§ **The problem**: Set all the material down again unchanged, without the pictures.
== Information provided ==
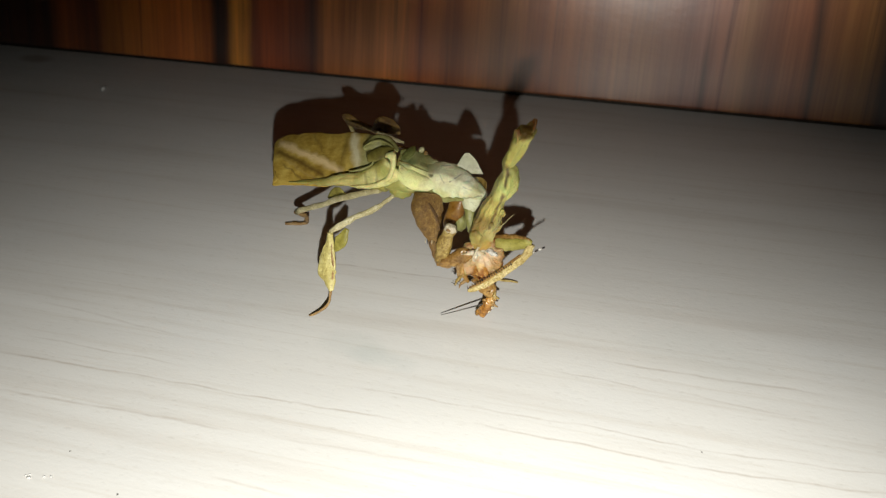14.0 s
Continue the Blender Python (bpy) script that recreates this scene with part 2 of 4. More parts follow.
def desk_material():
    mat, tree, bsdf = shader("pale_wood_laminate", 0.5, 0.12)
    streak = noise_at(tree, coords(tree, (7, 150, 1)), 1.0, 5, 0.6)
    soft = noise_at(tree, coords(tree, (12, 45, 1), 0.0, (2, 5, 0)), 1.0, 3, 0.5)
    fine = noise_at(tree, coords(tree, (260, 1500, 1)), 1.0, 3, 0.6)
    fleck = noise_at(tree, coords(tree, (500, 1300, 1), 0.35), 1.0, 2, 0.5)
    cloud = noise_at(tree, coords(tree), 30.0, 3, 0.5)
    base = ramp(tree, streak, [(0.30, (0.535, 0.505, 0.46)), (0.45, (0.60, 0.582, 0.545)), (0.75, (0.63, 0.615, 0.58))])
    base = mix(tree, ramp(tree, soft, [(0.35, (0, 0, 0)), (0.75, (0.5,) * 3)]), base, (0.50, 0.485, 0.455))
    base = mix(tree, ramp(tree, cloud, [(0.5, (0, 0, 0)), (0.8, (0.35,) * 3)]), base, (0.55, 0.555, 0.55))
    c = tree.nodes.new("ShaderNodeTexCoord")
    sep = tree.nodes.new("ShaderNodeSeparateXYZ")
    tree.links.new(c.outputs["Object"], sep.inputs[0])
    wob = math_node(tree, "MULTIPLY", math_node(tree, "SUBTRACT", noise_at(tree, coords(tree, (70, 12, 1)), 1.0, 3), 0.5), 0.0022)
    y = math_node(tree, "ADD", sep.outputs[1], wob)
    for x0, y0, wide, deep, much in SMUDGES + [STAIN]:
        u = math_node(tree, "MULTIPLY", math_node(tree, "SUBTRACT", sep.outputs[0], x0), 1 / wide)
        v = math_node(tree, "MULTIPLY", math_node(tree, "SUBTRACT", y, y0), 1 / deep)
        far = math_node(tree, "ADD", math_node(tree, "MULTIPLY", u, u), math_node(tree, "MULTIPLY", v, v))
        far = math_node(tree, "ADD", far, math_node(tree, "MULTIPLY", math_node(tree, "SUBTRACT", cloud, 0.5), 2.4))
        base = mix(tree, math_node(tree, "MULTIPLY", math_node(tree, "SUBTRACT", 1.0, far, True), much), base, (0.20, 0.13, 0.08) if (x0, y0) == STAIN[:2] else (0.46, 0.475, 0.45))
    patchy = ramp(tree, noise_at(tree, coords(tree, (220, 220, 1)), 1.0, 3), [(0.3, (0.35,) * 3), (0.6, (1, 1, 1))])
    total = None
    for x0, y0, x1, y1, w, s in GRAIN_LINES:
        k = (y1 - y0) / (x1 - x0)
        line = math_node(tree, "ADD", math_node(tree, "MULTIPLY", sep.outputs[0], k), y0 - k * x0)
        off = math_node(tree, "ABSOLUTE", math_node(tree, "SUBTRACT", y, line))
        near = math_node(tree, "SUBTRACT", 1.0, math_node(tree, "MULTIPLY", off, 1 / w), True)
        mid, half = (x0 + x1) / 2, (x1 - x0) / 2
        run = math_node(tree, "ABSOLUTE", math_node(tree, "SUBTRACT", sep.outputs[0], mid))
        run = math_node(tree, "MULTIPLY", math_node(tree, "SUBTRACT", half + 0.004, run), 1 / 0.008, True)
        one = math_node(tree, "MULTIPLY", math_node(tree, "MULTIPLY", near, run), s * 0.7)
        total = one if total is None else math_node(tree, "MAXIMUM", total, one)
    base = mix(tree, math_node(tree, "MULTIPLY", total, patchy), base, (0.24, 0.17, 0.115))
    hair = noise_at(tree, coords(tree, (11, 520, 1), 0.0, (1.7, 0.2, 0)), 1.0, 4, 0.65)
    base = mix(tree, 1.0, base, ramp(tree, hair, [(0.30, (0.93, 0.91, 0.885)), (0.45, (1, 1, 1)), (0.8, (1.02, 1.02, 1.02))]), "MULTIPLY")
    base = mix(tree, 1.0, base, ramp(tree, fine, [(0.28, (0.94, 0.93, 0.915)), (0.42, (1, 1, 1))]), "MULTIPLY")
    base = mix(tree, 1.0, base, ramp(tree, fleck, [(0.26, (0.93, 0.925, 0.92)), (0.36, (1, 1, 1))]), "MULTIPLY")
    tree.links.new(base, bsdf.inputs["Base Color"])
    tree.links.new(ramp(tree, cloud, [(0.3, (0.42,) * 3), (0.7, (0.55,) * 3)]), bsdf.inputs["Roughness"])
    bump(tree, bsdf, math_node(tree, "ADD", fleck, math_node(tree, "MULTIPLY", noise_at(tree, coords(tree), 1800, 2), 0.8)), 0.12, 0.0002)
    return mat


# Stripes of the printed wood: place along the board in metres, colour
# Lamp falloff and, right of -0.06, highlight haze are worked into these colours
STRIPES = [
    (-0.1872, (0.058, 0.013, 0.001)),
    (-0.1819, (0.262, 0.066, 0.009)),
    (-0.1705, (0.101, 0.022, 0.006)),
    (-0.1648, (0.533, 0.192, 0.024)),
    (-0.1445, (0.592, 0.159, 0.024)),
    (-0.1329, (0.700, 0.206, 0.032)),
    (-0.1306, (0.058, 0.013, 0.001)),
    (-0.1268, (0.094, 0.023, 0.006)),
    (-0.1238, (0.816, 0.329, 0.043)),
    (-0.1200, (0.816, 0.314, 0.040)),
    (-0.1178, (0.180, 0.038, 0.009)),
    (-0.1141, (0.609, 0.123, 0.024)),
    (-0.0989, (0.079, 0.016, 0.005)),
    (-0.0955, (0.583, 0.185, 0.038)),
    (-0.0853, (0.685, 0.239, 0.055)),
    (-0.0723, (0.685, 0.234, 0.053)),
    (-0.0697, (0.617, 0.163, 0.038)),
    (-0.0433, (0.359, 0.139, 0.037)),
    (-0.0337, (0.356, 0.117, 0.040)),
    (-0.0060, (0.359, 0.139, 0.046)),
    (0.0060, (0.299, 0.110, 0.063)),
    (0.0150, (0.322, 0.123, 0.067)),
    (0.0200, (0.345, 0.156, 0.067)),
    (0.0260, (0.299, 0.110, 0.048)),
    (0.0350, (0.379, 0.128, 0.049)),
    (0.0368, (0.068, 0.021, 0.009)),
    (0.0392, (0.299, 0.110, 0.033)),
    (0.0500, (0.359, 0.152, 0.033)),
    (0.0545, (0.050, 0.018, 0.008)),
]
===
§ **Answer in full**:
14.0 s
Continue the Blender Python (bpy) script that recreates this scene with part 2 of 4. More parts follow.
def desk_material():
    mat, tree, bsdf = shader("pale_wood_laminate", 0.5, 0.12)
    streak = noise_at(tree, coords(tree, (7, 150, 1)), 1.0, 5, 0.6)
    soft = noise_at(tree, coords(tree, (12, 45, 1), 0.0, (2, 5, 0)), 1.0, 3, 0.5)
    fine = noise_at(tree, coords(tree, (260, 1500, 1)), 1.0, 3, 0.6)
    fleck = noise_at(tree, coords(tree, (500, 1300, 1), 0.35), 1.0, 2, 0.5)
    cloud = noise_at(tree, coords(tree), 30.0, 3, 0.5)
    base = ramp(tree, streak, [(0.30, (0.535, 0.505, 0.46)), (0.45, (0.60, 0.582, 0.545)), (0.75, (0.63, 0.615, 0.58))])
    base = mix(tree, ramp(tree, soft, [(0.35, (0, 0, 0)), (0.75, (0.5,) * 3)]), base, (0.50, 0.485, 0.455))
    base = mix(tree, ramp(tree, cloud, [(0.5, (0, 0, 0)), (0.8, (0.35,) * 3)]), base, (0.55, 0.555, 0.55))
    c = tree.nodes.new("ShaderNodeTexCoord")
    sep = tree.nodes.new("ShaderNodeSeparateXYZ")
    tree.links.new(c.outputs["Object"], sep.inputs[0])
    wob = math_node(tree, "MULTIPLY", math_node(tree, "SUBTRACT", noise_at(tree, coords(tree, (70, 12, 1)), 1.0, 3), 0.5), 0.0022)
    y = math_node(tree, "ADD", sep.outputs[1], wob)
    for x0, y0, wide, deep, much in SMUDGES + [STAIN]:
        u = math_node(tree, "MULTIPLY", math_node(tree, "SUBTRACT", sep.outputs[0], x0), 1 / wide)
        v = math_node(tree, "MULTIPLY", math_node(tree, "SUBTRACT", y, y0), 1 / deep)
        far = math_node(tree, "ADD", math_node(tree, "MULTIPLY", u, u), math_node(tree, "MULTIPLY", v, v))
        far = math_node(tree, "ADD", far, math_node(tree, "MULTIPLY", math_node(tree, "SUBTRACT", cloud, 0.5), 2.4))
        base = mix(tree, math_node(tree, "MULTIPLY", math_node(tree, "SUBTRACT", 1.0, far, True), much), base, (0.20, 0.13, 0.08) if (x0, y0) == STAIN[:2] else (0.46, 0.475, 0.45))
    patchy = ramp(tree, noise_at(tree, coords(tree, (220, 220, 1)), 1.0, 3), [(0.3, (0.35,) * 3), (0.6, (1, 1, 1))])
    total = None
    for x0, y0, x1, y1, w, s in GRAIN_LINES:
        k = (y1 - y0) / (x1 - x0)
        line = math_node(tree, "ADD", math_node(tree, "MULTIPLY", sep.outputs[0], k), y0 - k * x0)
        off = math_node(tree, "ABSOLUTE", math_node(tree, "SUBTRACT", y, line))
        near = math_node(tree, "SUBTRACT", 1.0, math_node(tree, "MULTIPLY", off, 1 / w), True)
        mid, half = (x0 + x1) / 2, (x1 - x0) / 2
        run = math_node(tree, "ABSOLUTE", math_node(tree, "SUBTRACT", sep.outputs[0], mid))
        run = math_node(tree, "MULTIPLY", math_node(tree, "SUBTRACT", half + 0.004, run), 1 / 0.008, True)
        one = math_node(tree, "MULTIPLY", math_node(tree, "MULTIPLY", near, run), s * 0.7)
        total = one if total is None else math_node(tree, "MAXIMUM", total, one)
    base = mix(tree, math_node(tree, "MULTIPLY", total, patchy), base, (0.24, 0.17, 0.115))
    hair = noise_at(tree, coords(tree, (11, 520, 1), 0.0, (1.7, 0.2, 0)), 1.0, 4, 0.65)
    base = mix(tree, 1.0, base, ramp(tree, hair, [(0.30, (0.93, 0.91, 0.885)), (0.45, (1, 1, 1)), (0.8, (1.02, 1.02, 1.02))]), "MULTIPLY")
    base = mix(tree, 1.0, base, ramp(tree, fine, [(0.28, (0.94, 0.93, 0.915)), (0.42, (1, 1, 1))]), "MULTIPLY")
    base = mix(tree, 1.0, base, ramp(tree, fleck, [(0.26, (0.93, 0.925, 0.92)), (0.36, (1, 1, 1))]), "MULTIPLY")
    tree.links.new(base, bsdf.inputs["Base Color"])
    tree.links.new(ramp(tree, cloud, [(0.3, (0.42,) * 3), (0.7, (0.55,) * 3)]), bsdf.inputs["Roughness"])
    bump(tree, bsdf, math_node(tree, "ADD", fleck, math_node(tree, "MULTIPLY", noise_at(tree, coords(tree), 1800, 2), 0.8)), 0.12, 0.0002)
    return mat


# Stripes of the printed wood: place along the board in metres, colour
# Lamp falloff and, right of -0.06, highlight haze are worked into these colours
STRIPES = [
    (-0.1872, (0.058, 0.013, 0.001)),
    (-0.1819, (0.262, 0.066, 0.009)),
    (-0.1705, (0.101, 0.022, 0.006)),
    (-0.1648, (0.533, 0.192, 0.024)),
    (-0.1445, (0.592, 0.159, 0.024)),
    (-0.1329, (0.700, 0.206, 0.032)),
    (-0.1306, (0.058, 0.013, 0.001)),
    (-0.1268, (0.094, 0.023, 0.006)),
    (-0.1238, (0.816, 0.329, 0.043)),
    (-0.1200, (0.816, 0.314, 0.040)),
    (-0.1178, (0.180, 0.038, 0.009)),
    (-0.1141, (0.609, 0.123, 0.024)),
    (-0.0989, (0.079, 0.016, 0.005)),
    (-0.0955, (0.583, 0.185, 0.038)),
    (-0.0853, (0.685, 0.239, 0.055)),
    (-0.0723, (0.685, 0.234, 0.053)),
    (-0.0697, (0.617, 0.163, 0.038)),
    (-0.0433, (0.359, 0.139, 0.037)),
    (-0.0337, (0.356, 0.117, 0.040)),
    (-0.0060, (0.359, 0.139, 0.046)),
    (0.0060, (0.299, 0.110, 0.063)),
    (0.0150, (0.322, 0.123, 0.067)),
    (0.0200, (0.345, 0.156, 0.067)),
    (0.0260, (0.299, 0.110, 0.048)),
    (0.0350, (0.379, 0.128, 0.049)),
    (0.0368, (0.068, 0.021, 0.009)),
    (0.0392, (0.299, 0.110, 0.033)),
    (0.0500, (0.359, 0.152, 0.033)),
    (0.0545, (0.050, 0.018, 0.008)),
]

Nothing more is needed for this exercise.